=== OBJECTIVE ===
Tally the lines with the word "scene" and report the number alone.

Begin DATA SECTION

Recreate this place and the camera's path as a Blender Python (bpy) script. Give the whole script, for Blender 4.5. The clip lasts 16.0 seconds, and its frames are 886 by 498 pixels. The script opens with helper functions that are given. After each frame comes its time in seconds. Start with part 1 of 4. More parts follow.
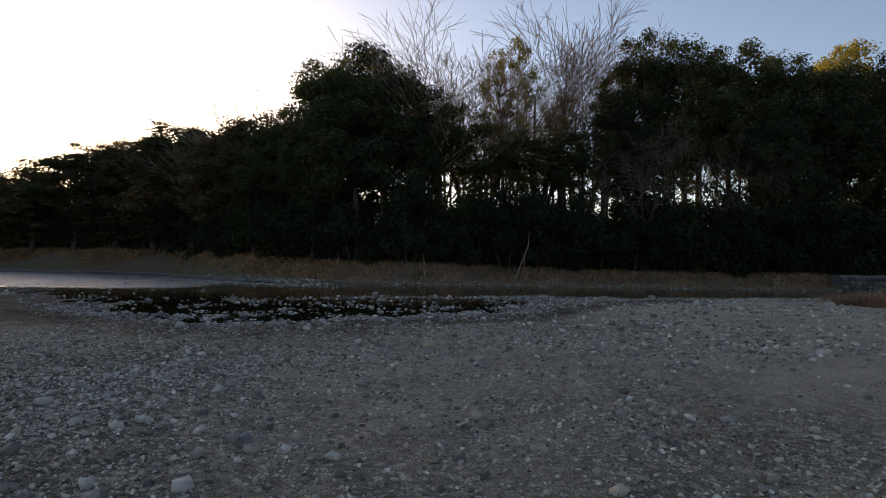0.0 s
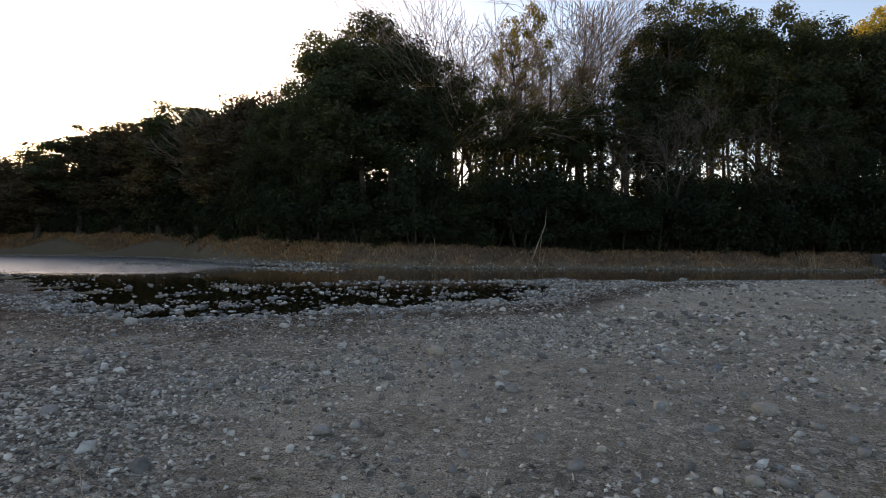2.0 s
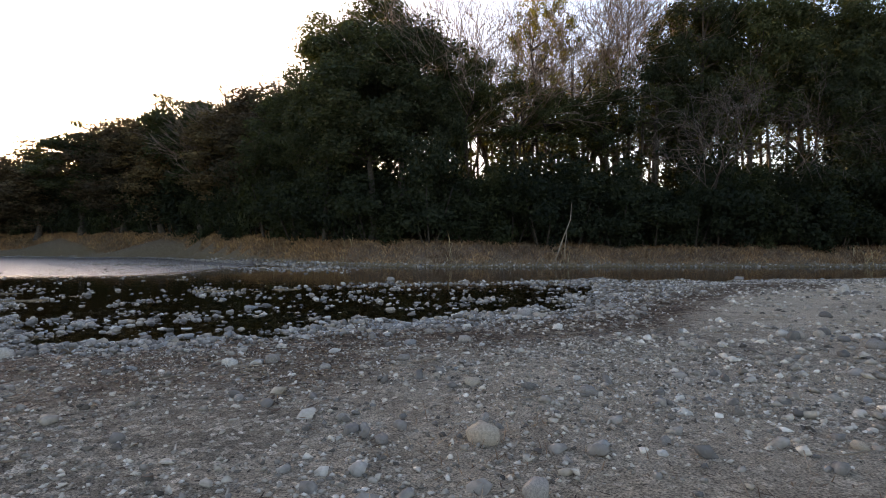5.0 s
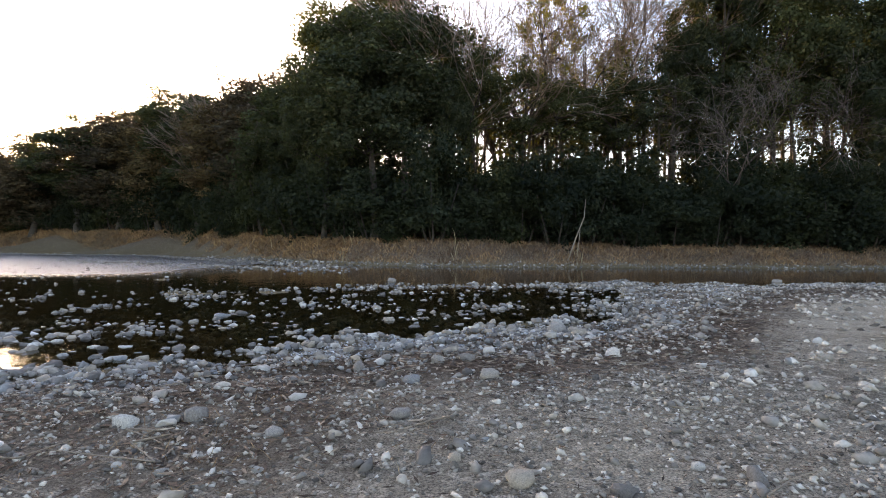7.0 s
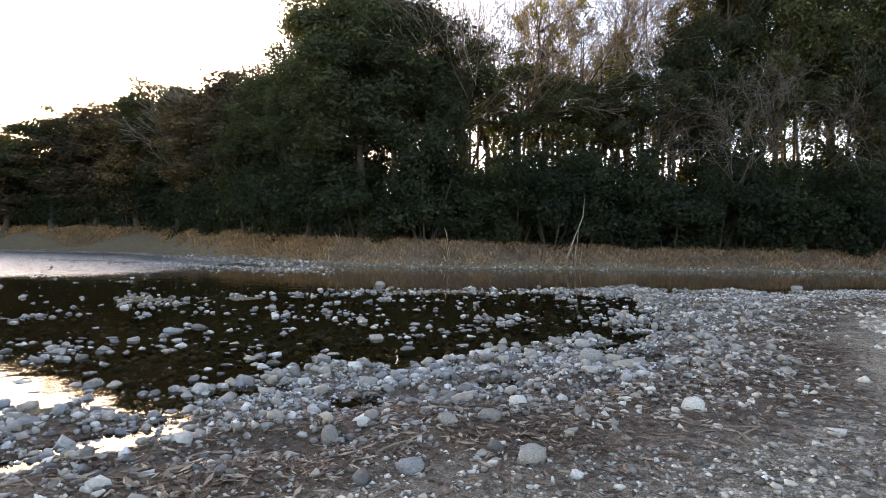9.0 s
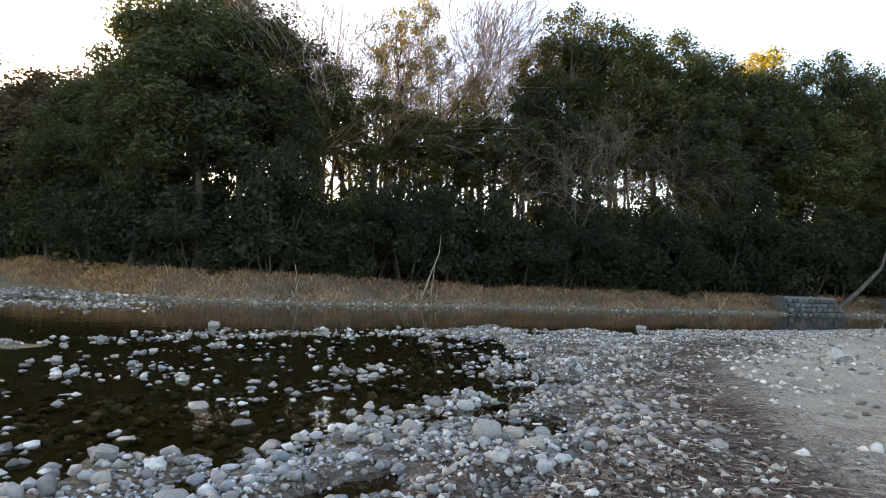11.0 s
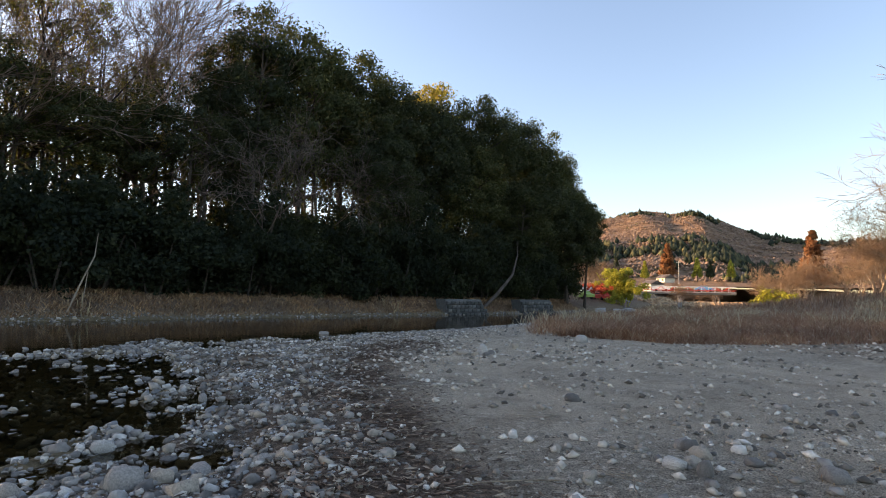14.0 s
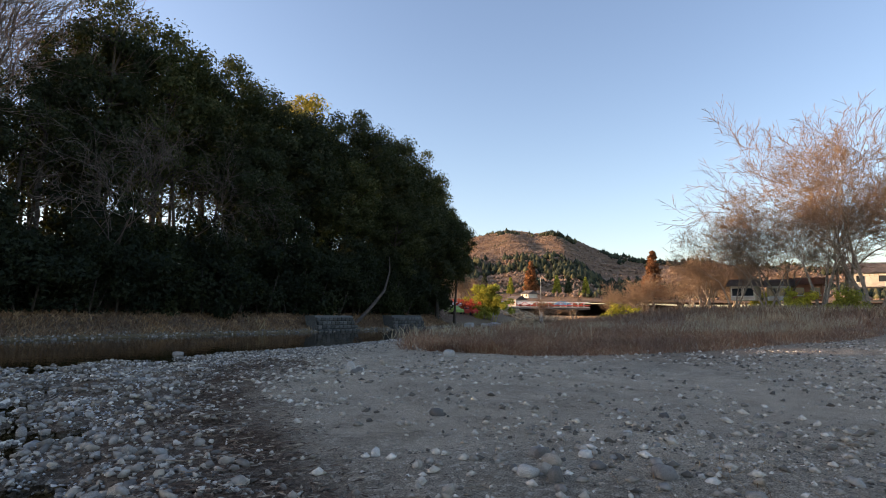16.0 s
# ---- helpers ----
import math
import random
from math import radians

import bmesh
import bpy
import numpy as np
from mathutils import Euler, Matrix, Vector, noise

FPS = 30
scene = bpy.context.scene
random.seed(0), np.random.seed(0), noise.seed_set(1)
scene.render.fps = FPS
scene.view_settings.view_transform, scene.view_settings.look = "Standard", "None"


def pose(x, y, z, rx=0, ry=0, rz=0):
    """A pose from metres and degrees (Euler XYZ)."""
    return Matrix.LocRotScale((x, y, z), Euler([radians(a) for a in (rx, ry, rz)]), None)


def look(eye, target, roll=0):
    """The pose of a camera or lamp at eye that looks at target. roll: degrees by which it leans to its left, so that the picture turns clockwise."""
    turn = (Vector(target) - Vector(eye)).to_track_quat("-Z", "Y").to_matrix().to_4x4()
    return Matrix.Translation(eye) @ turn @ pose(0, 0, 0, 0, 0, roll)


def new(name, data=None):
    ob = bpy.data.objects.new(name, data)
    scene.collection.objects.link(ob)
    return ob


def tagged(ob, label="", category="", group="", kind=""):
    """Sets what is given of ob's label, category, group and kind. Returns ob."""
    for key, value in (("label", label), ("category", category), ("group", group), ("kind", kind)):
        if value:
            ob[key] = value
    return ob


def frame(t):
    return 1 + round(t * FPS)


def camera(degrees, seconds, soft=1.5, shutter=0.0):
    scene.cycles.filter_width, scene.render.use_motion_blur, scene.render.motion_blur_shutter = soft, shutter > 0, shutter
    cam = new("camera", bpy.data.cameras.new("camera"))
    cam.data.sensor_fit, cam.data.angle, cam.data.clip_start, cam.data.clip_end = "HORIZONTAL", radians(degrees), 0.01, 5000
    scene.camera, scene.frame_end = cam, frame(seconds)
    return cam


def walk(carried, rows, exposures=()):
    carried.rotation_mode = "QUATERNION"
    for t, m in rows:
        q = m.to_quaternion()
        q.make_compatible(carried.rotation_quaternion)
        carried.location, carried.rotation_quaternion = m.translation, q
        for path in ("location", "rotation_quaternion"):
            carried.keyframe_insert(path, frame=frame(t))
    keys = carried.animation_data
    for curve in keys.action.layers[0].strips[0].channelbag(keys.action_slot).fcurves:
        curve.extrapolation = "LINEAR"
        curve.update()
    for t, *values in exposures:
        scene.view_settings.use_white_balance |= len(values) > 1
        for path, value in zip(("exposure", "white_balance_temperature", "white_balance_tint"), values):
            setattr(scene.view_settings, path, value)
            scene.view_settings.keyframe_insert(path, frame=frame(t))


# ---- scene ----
cam = camera(76.3, 16.0, 1.0)
PATH = [
    (0, pose(0.000, 0.000, 1.577, 91.54, -0.89, -0.39)),
    (0.5, pose(0.002, 0.644, 1.574, 91.15, -1.01, -0.10)),
    (1, pose(0.057, 1.301, 1.567, 90.45, -0.95, 0.03)),
    (1.5, pose(0.049, 1.986, 1.564, 89.82, -0.44, 0.67)),
    (2, pose(0.064, 2.697, 1.549, 89.69, -0.41, 0.86)),
    (2.5, pose(0.013, 3.403, 1.554, 89.83, -0.41, 1.01)),
    (3, pose(-0.073, 4.062, 1.550, 89.86, -0.31, 1.12)),
    (3.5, pose(-0.118, 4.703, 1.538, 89.82, -0.24, 1.17)),
    (4, pose(-0.208, 5.353, 1.497, 89.84, -0.11, 1.42)),
    (4.5, pose(-0.253, 6.001, 1.461, 89.65, 0.06, 1.77)),
    (6.8, pose(-0.484, 8.870, 1.376, 89.40, -0.25, 2.60)),
    (7, pose(-0.509, 9.114, 1.376, 89.45, -0.22, 2.41)),
    (7.5, pose(-0.621, 9.661, 1.355, 89.46, -0.31, 2.39)),
    (8, pose(-0.676, 10.151, 1.328, 89.41, -0.29, 2.35)),
    (8.2, pose(-0.676, 10.349, 1.345, 89.26, -0.24, 2.35)),
    (10.3, pose(-1.028, 12.485, 1.460, 91.32, -1.86, -5.92)),
    (10.5, pose(-1.014, 12.649, 1.459, 91.94, -1.83, -7.78)),
    (11, pose(-0.898, 13.012, 1.471, 93.24, -1.86, -13.89)),
    (11.5, pose(-0.798, 13.232, 1.485, 93.81, -2.23, -21.39)),
    (12, pose(-0.727, 13.338, 1.477, 94.20, -2.33, -28.03)),
    (12.5, pose(-0.636, 13.398, 1.484, 94.16, -1.89, -32.00)),
    (13, pose(-0.575, 13.420, 1.487, 94.19, -1.70, -36.15)),
    (13.5, pose(-0.539, 13.416, 1.497, 94.32, -1.45, -40.49)),
    (14, pose(-0.521, 13.407, 1.516, 94.65, -1.13, -44.79)),
    (14.5, pose(-0.510, 13.407, 1.538, 95.06, -1.14, -49.16)),
    (15, pose(-0.487, 13.402, 1.559, 95.33, -1.06, -52.85)),
    (15.5, pose(-0.472, 13.381, 1.569, 95.87, -0.80, -55.68)),
    (16, pose(-0.448, 13.359, 1.520, 96.45, -0.73, -57.63)),
]
EXPOSURES = [(0, 0.45, 7300), (1.5, 0.95, 7600), (4.5, 1.6, 8000), (7, 2.3, 8100), (8, 2.4, 8100), (10.5, 2.75, 8100), (11.5, 2.42, 8100), (13, 1.9, 7900), (14.5, 1.45, 7300), (16, 1.2, 7100)]
EXPOSURES = [(t, stops, kelvin, 26 if 2 < t < 10 else 22) for t, stops, kelvin in EXPOSURES]
walk(cam, PATH, EXPOSURES)

# ---- sky and sun ----
SUN_AZ, SUN_EL = -29.0, 11.0  # degrees to the right of +y, degrees above the horizon
world = bpy.data.worlds.new("sky")
scene.world = world
world.use_nodes = True
wn = world.node_tree
sky = wn.nodes.new("ShaderNodeTexSky")
sky.sky_type = "NISHITA"
sky.sun_disc = False
sky.sun_elevation, sky.sun_rotation = radians(SUN_EL), radians(SUN_AZ)
sky.air_density, sky.dust_density, sky.ozone_density = 1.0, 1.0, 2.0
wn.nodes["Background"].inputs["Strength"].default_value = 0.15
wn.links.new(sky.outputs[0], wn.nodes["Background"].inputs["Color"])
lamp = bpy.data.lights.new("sun", "SUN")
lamp.energy, lamp.angle, lamp.color = 4.0, radians(0.5), (1.0, 0.72, 0.45)
sun = new("sun", lamp)
sd = Vector((math.sin(radians(SUN_AZ)) * math.cos(radians(SUN_EL)), math.cos(radians(SUN_AZ)) * math.cos(radians(SUN_EL)), math.sin(radians(SUN_EL))))
sun.matrix_world = look(sd * 200, (0, 0, 0))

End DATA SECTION

=== SOLVED EXERCISE ===
11